13. Warranty: Corra Group represents and warrants that services will be performed in a diligent and professional manner in accordance with applicable industry standards. Corra Group shall use its best efforts to provide high quality, timely and accurate information to user, however user recognizes that Corra Group cannot guarantee the accuracy of the information provided because such information is obtained from public records and other third party sources that may not always be accurate or current. The Screening report obtained by Corra Group is derived from databases and records that have been created and maintained by various government agencies, private companies, and other contributors that are not under the control of Corra group. Responsibility for the accuracy of the information contained in the Screening report and these databases and records rests solely in the contributor. The user waives any and all claim or claims against Corra Group arising out of or related to the accuracy of the Screening report, databases and records.
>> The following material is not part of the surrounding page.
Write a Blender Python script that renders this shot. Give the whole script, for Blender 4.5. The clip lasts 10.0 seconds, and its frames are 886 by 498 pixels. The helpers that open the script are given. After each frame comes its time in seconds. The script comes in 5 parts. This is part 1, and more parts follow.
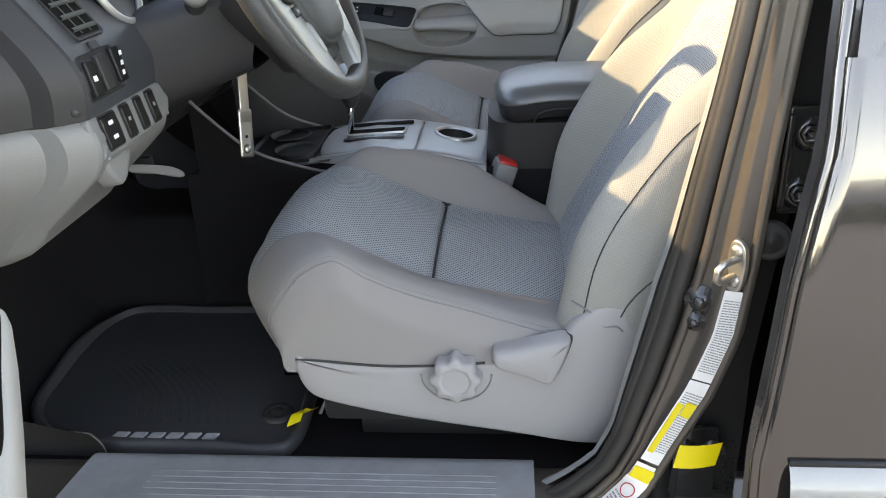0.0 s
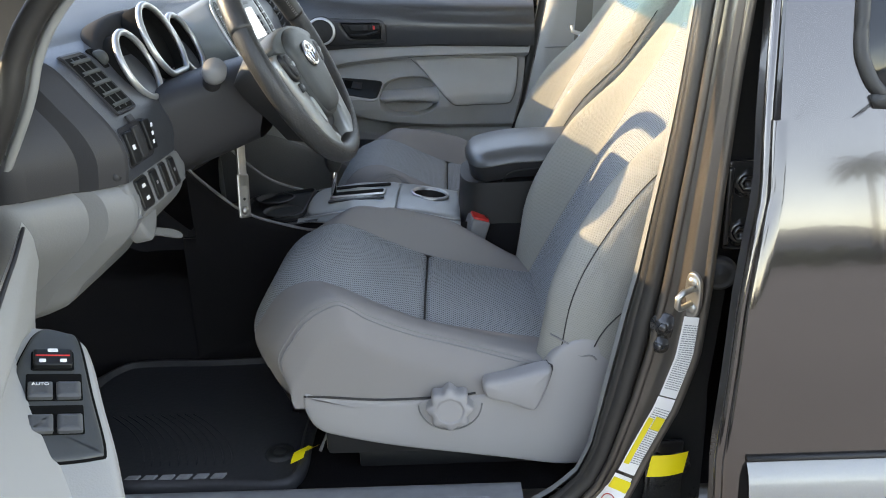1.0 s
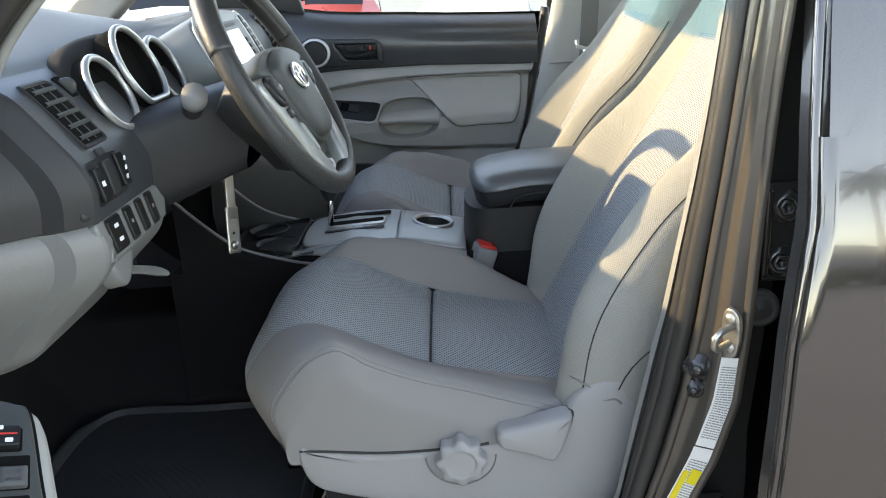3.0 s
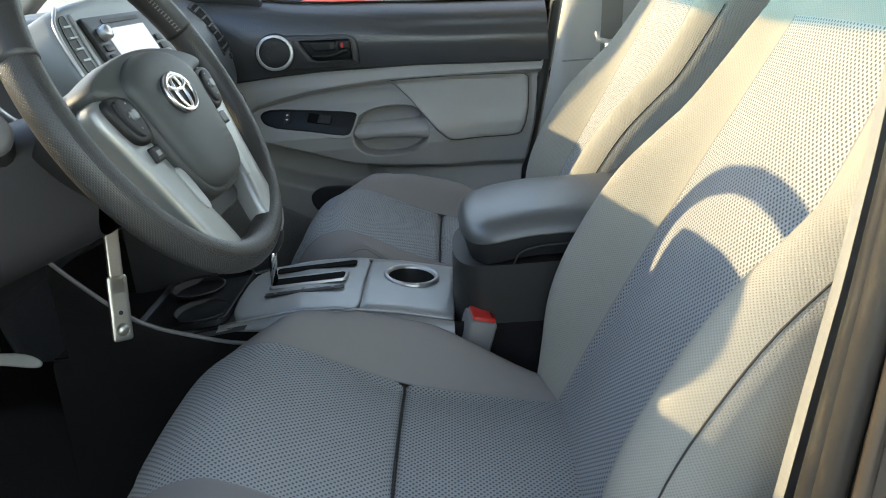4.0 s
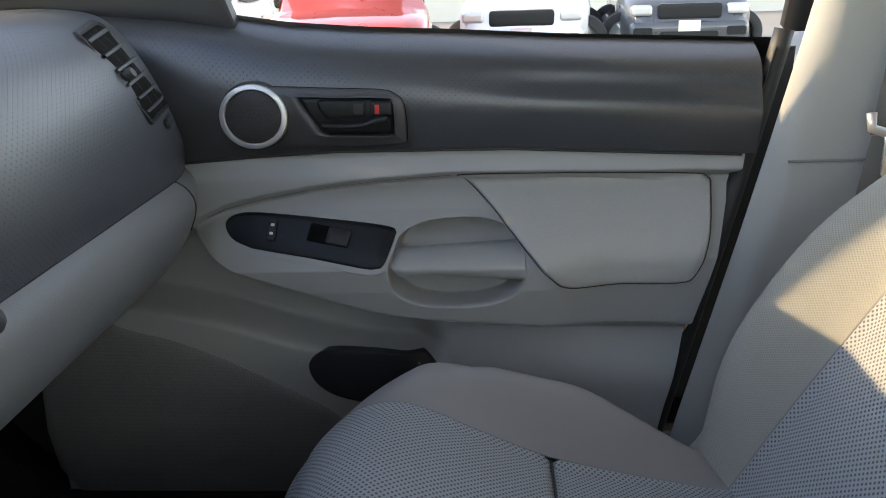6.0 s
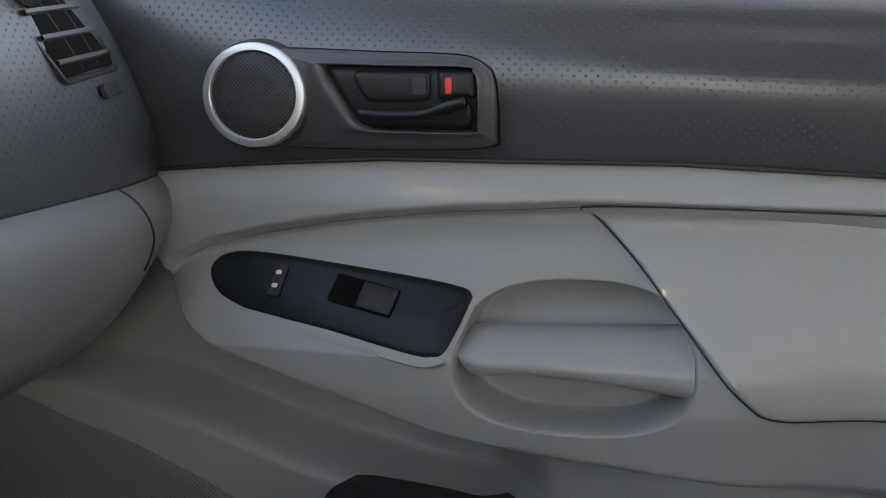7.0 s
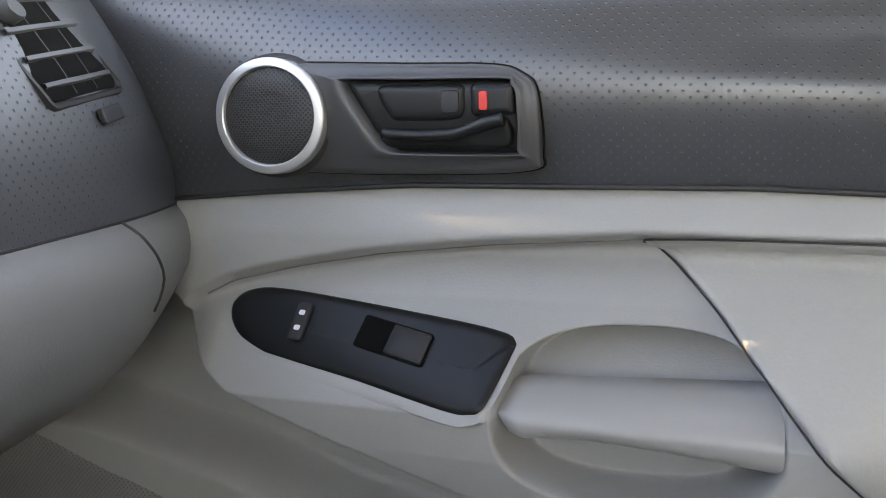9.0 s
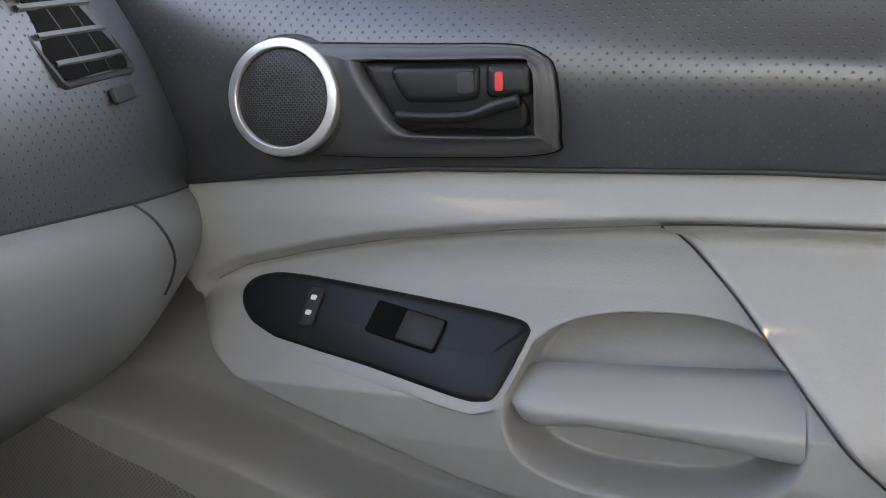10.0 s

14. Term: The term of this Agreement shall continue in force and effect without any fixed date of termination; provided, however, that:

Either party may terminate this Agreement for any reason or no reason at all upon thirty (30) days prior written notice of termination subject to any and all obligations, responsibilities and liabilities incurred prior to termination; or

User may terminate this Agreement, without prior notice, if the other party breaches any provision of this Agreement and fails to cure such breach within ten (10) calendar days after receiving written notice thereof; or

Corra Group may, with just cause, such as delinquency or violation of the terms of this Agreement or a legal requirement of this Agreement or any applicable Federal, State or local law, discontinue serving User and terminate this Agreement immediately.